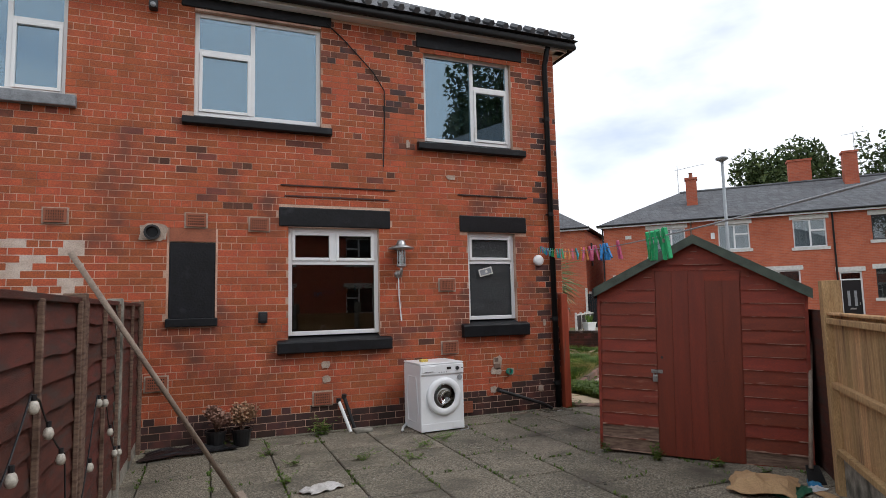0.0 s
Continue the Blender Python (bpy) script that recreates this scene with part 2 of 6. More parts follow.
BUFF_SLAB = mat("buff_slab", (0.57, 0.47, 0.315), (0.47, 0.385, 0.26), 0.9, scale=2.5, fine=130, bump=0.35, vary=0.16, grain=0.4, stain=(0.24, 0.19, 0.13), stain_scale=1.8, stain_cut=(0.56, 0.74))
PALE_SLAB = mat("pale_slab", (0.50, 0.43, 0.33), (0.41, 0.35, 0.27), 0.9, scale=2.0, fine=130, bump=0.25, vary=0.14, stain=(0.22, 0.19, 0.15), stain_scale=1.4, stain_cut=(0.56, 0.74))
PAVER = mat("red_paver", (0.28, 0.16, 0.12), (0.19, 0.115, 0.09), 0.9, scale=10, bump=0.4, vary=0.3, stain=(0.1, 0.09, 0.06), stain_scale=3, stain_cut=(0.5, 0.7))
# Pale board edges: bare wear, and the edge highlight put into colour.
WORN_LIT = mat("worn_lit_board_edge", (0.46, 0.30, 0.23), (0.32, 0.18, 0.13), 0.9, scale=9, fine=70, bump=0.4, stain=(0.17, 0.03, 0.014), stain_scale=5, stain_cut=(0.5, 0.57))
SHED_OLD = mat("weathered_red_boards", (0.21, 0.068, 0.043), (0.14, 0.048, 0.033), 0.85, scale=4, fine=70, bump=0.5, vary=0.22, stretch=(1, 1, 6), grain=0.6, stain=(0.36, 0.23, 0.18), stain_scale=7, stain_cut=(0.58, 0.70))
SHED_RED = mat("red_stained_boards", (0.27, 0.042, 0.017), (0.20, 0.031, 0.013), 0.65, scale=3, fine=60, bump=0.25, vary=0.14, stretch=(1, 1, 5), grain=0.4, stain=(0.27, 0.10, 0.07), stain_scale=3.5, stain_cut=(0.66, 0.74))
BARE_WOOD = mat("bare_weathered_wood", (0.26, 0.17, 0.12), (0.13, 0.075, 0.055), 0.9, scale=9, fine=80, bump=0.5, stretch=(1, 1, 6))
FENCE_RED = mat("red_fence_board", (0.125, 0.032, 0.019), (0.08, 0.024, 0.016), 0.85, scale=5, fine=70, bump=0.5, vary=0.25, stretch=(1, 1, 6), stain=(0.06, 0.035, 0.028), stain_scale=3)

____

Please write out all of the material above without changing a word, and omit any pictures.

*Full output*:
0.0 s
Continue the Blender Python (bpy) script that recreates this scene with part 2 of 6. More parts follow.
BUFF_SLAB = mat("buff_slab", (0.57, 0.47, 0.315), (0.47, 0.385, 0.26), 0.9, scale=2.5, fine=130, bump=0.35, vary=0.16, grain=0.4, stain=(0.24, 0.19, 0.13), stain_scale=1.8, stain_cut=(0.56, 0.74))
PALE_SLAB = mat("pale_slab", (0.50, 0.43, 0.33), (0.41, 0.35, 0.27), 0.9, scale=2.0, fine=130, bump=0.25, vary=0.14, stain=(0.22, 0.19, 0.15), stain_scale=1.4, stain_cut=(0.56, 0.74))
PAVER = mat("red_paver", (0.28, 0.16, 0.12), (0.19, 0.115, 0.09), 0.9, scale=10, bump=0.4, vary=0.3, stain=(0.1, 0.09, 0.06), stain_scale=3, stain_cut=(0.5, 0.7))
# Pale board edges: bare wear, and the edge highlight put into colour.
WORN_LIT = mat("worn_lit_board_edge", (0.46, 0.30, 0.23), (0.32, 0.18, 0.13), 0.9, scale=9, fine=70, bump=0.4, stain=(0.17, 0.03, 0.014), stain_scale=5, stain_cut=(0.5, 0.57))
SHED_OLD = mat("weathered_red_boards", (0.21, 0.068, 0.043), (0.14, 0.048, 0.033), 0.85, scale=4, fine=70, bump=0.5, vary=0.22, stretch=(1, 1, 6), grain=0.6, stain=(0.36, 0.23, 0.18), stain_scale=7, stain_cut=(0.58, 0.70))
SHED_RED = mat("red_stained_boards", (0.27, 0.042, 0.017), (0.20, 0.031, 0.013), 0.65, scale=3, fine=60, bump=0.25, vary=0.14, stretch=(1, 1, 5), grain=0.4, stain=(0.27, 0.10, 0.07), stain_scale=3.5, stain_cut=(0.66, 0.74))
BARE_WOOD = mat("bare_weathered_wood", (0.26, 0.17, 0.12), (0.13, 0.075, 0.055), 0.9, scale=9, fine=80, bump=0.5, stretch=(1, 1, 6))
FENCE_RED = mat("red_fence_board", (0.125, 0.032, 0.019), (0.08, 0.024, 0.016), 0.85, scale=5, fine=70, bump=0.5, vary=0.25, stretch=(1, 1, 6), stain=(0.06, 0.035, 0.028), stain_scale=3)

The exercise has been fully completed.